Under Pressure: What Happens Inside An Athlete’s Mind While Performing?

Professional athletes who devote all of their time and effort to sport are expected to perform consistently at top level. One of the most common challenges that athletes experience on a daily basis, and even more so during competitions is pressure. Sports psychologists and mental coaches study the effects of pressure on players in order to better understand how they react under pressure and how that affects their performance. In light of this, we spoke to Dr. Haitham Gheita, a Certified Sports Mental Coach, to learn more about this complex relationship and how players might break free from the pressure.

There are two types of pressure, as Gheita mentions, one internal and one external. Social media, fans, parents, and even friends can exert external pressure. Internal pressure, on the other hand, is the result of placing too many expectations on oneself and developing beliefs that lower one’s self-esteem, such as “I’ll never win this match with such a performance” or “I’m not good enough to be in the starting 11.” All of these negative thoughts damage our mental condition and put us under more stress.

Gheita went on to say that there are three pressure spectrums and that athletes normally fall into at least one of them. The first is a situation in which there is no pressure at all, and the athlete is hardly motivated to compete nor win, the second is a high-pressure environment that prevents athletes from putting out their best efforts and the third is a moderate one, in which there is a small amount of pressure and the athlete’s performance is at its best. Gheita went on to say that no one wants to be under pressure since it will inevitably affect their performance. The second, the pressure-free zone, is not the best location to be during a performance because it depletes adrenaline. The third position is moderate, and athletes should strive to achieve it. A small bit of pressure while maintaining control over all of the feelings and expectations we have for ourselves.

Consider Mohamed Salah, who rose to fame as a result of his outstanding performances that propelled him from one European club to the next till he settled at Liverpool and became one of the top goal scorers in the English Premier League. He is seen as a hero for Arabs, born in a small town in Egypt, Nagrig Salah is an idol in his home town and the world. Salah’s performance is extremely steady, as he focuses on the moderate end of the scale, he places a modest amount of pressure on himself to reach new career milestones and win tournaments, but he also realizes that he plays tough European teams and that winning every match and scoring goals is not an easy feat.

Salah’s performance with the Egyptian National Team, on the other hand, illustrates that both external and internal pressures have a big impact on his ability to succeed. How so? Well, Salah’s consistent achievements have led to supporters expecting him to develop into a player who consistently makes a difference in the game.

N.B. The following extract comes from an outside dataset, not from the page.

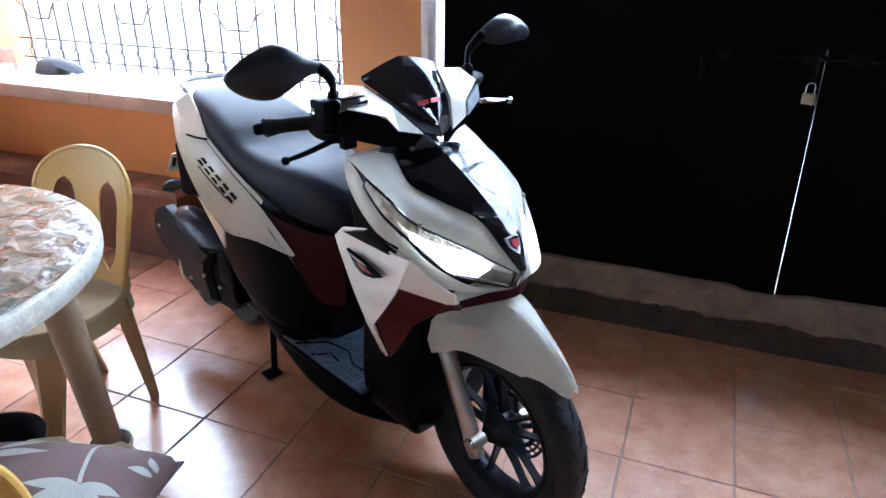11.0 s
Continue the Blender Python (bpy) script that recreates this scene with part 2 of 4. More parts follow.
# ---- the setting ----
WALL_Y, GATE_Y, LEFT_X, RIGHT_X, BACK_Y, TOP = 0.42, 0.52, -4.7, 3.2, -4.6, 3.45
WIN_L, WIN_R, SILL_Z, WIN_TOP, OUT_Y = -3.70, -1.54, 0.70, 2.45, 0.86
PIL_R, KERB_Y, GATE_TOP, OPEN_TOP = -1.215, 0.44, 1.21, 2.60

structure("ground", box((-60, -40, -0.55), (60, 40, -0.45)), GROUND, "pale sunlit concrete yard outside the house", "ground")
floor = structure("floor", box((LEFT_X - 0.2, BACK_Y - 0.2, -0.12), (RIGHT_X + 0.2, OUT_Y, -0.004)), GROUT, "terracotta tiled porch floor with dirty grout joints", "floor")
w = box((LEFT_X - 0.2, WALL_Y, 0), (PIL_R, OUT_Y, SILL_Z - 0.03))
box((LEFT_X - 0.2, WALL_Y, SILL_Z - 0.03), (WIN_L, OUT_Y, TOP), bm=w)
box((WIN_R, WALL_Y, SILL_Z - 0.03), (PIL_R, OUT_Y, TOP), bm=w)
box((WIN_L, WALL_Y, WIN_TOP), (WIN_R, OUT_Y, TOP), bm=w)
wall_north = structure("wall_north", w, ORANGE, "orange painted masonry wall under and beside the window", "wall")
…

Whether it’s providing assists or scoring goals himself, he’s a force to be reckoned with. Salah puts pressure on himself to achieve and win tournaments with his national team, even if this isn’t achievable in every game. Therefore, he has struggled with the national team at times because of this. For example, Salah’s problem with pressure was evident during Egypt’s encounter against Senegal in the African Cup of Nations (AFCON) final. What was going on in his mind? Gheita claims that his penalty shootout loss was due to increased pressure on winning the AFCON and adding another tournament to his resume. Don’t get me wrong: Salah performs admirably under pressure to deliver and set new marks, but severe pressure from both internal and external sources evidently effect his performances.

Gheita also mentioned that supporters play a significant part and that awareness is crucial because spectators can’t put themselves in the shoes of the players, making it impossible for them to appreciate their own mental struggles before and after the game. However, this is not always the case, as evidenced by Liverpool’s welcoming parade following their loss in the Champions League Final to Real Madrid. Liverpool’s fans greeted them as if they had won the Champions League, although they had not. They may have won the FA Cup and the EFL Carabao Cup, but their fight in the Champions League and even the Premier League was admired by supporters. Their consistency was also important, as they had dominated the top four spots in the Premier League rankings for years, with an outstanding winning streak.

We can say that success leads to increased external and internal pressure, with athletes needing to control the two types of pressure. Feryal Abdelaziz, a professional Karate player, won the gold medal at the Tokyo Olympic Games’ Karate competitions, giving Egypt its first gold medal. Because few people knew about her career, the pressure was kept to a minimum both internally and publicly, as Gheita said. Now she has a beautiful career that will inspire younger generations to become Karate champions as well!

Finally, while both types of pressure are often uncontrolled in sports, it is the athlete’s mentality that limits the pressure and converts it into good energy.